> **Instructions for the task**:
Repeat the records word for word, excluding any picture.

## Start

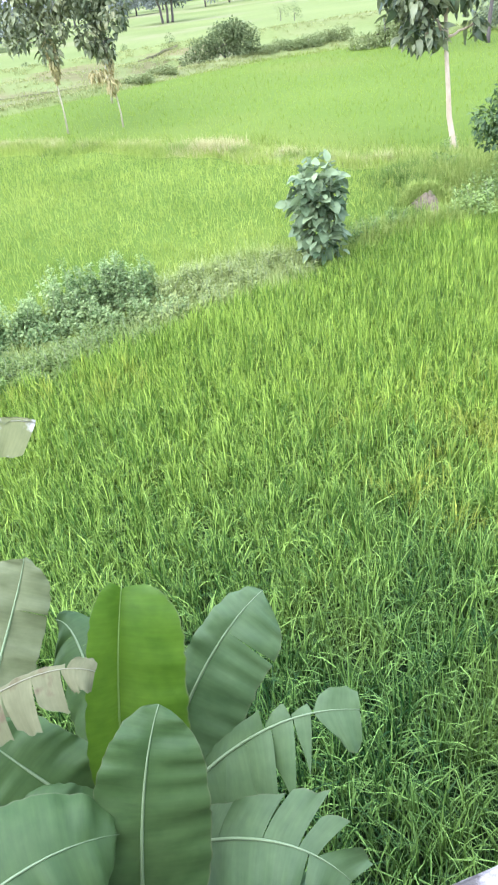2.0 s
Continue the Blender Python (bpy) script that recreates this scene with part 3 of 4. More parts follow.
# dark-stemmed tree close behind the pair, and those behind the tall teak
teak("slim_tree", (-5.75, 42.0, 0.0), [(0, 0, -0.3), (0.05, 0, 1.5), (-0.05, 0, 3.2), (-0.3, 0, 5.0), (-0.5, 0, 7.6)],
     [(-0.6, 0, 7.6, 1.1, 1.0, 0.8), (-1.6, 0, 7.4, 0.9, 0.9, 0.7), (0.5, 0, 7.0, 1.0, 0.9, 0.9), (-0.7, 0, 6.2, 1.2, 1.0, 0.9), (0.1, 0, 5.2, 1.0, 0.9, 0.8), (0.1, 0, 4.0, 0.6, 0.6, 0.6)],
     1300, 0, "slim grey-green tree with a dark stem behind teaks", size=0.75, foliage=FAR_HAZE_LEAF, bark=OLIVE_BARK, base_radius=0.05)
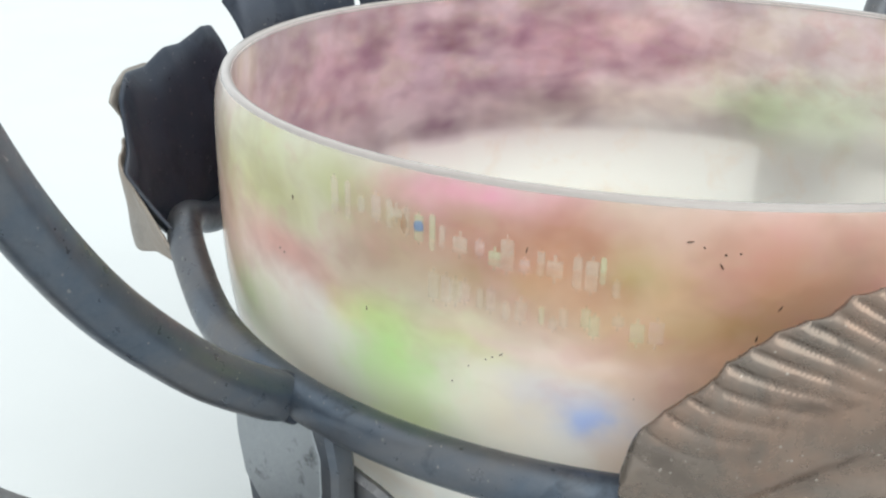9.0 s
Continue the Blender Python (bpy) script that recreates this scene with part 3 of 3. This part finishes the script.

## End

> **Reply to the task**:
2.0 s
Continue the Blender Python (bpy) script that recreates this scene with part 3 of 4. More parts follow.
# dark-stemmed tree close behind the pair, and those behind the tall teak
teak("slim_tree", (-5.75, 42.0, 0.0), [(0, 0, -0.3), (0.05, 0, 1.5), (-0.05, 0, 3.2), (-0.3, 0, 5.0), (-0.5, 0, 7.6)],
     [(-0.6, 0, 7.6, 1.1, 1.0, 0.8), (-1.6, 0, 7.4, 0.9, 0.9, 0.7), (0.5, 0, 7.0, 1.0, 0.9, 0.9), (-0.7, 0, 6.2, 1.2, 1.0, 0.9), (0.1, 0, 5.2, 1.0, 0.9, 0.8), (0.1, 0, 4.0, 0.6, 0.6, 0.6)],
     1300, 0, "slim grey-green tree with a dark stem behind teaks", size=0.75, foliage=FAR_HAZE_LEAF, bark=OLIVE_BARK, base_radius=0.05)
9.0 s
Continue the Blender Python (bpy) script that recreates this scene with part 3 of 3. This part finishes the script.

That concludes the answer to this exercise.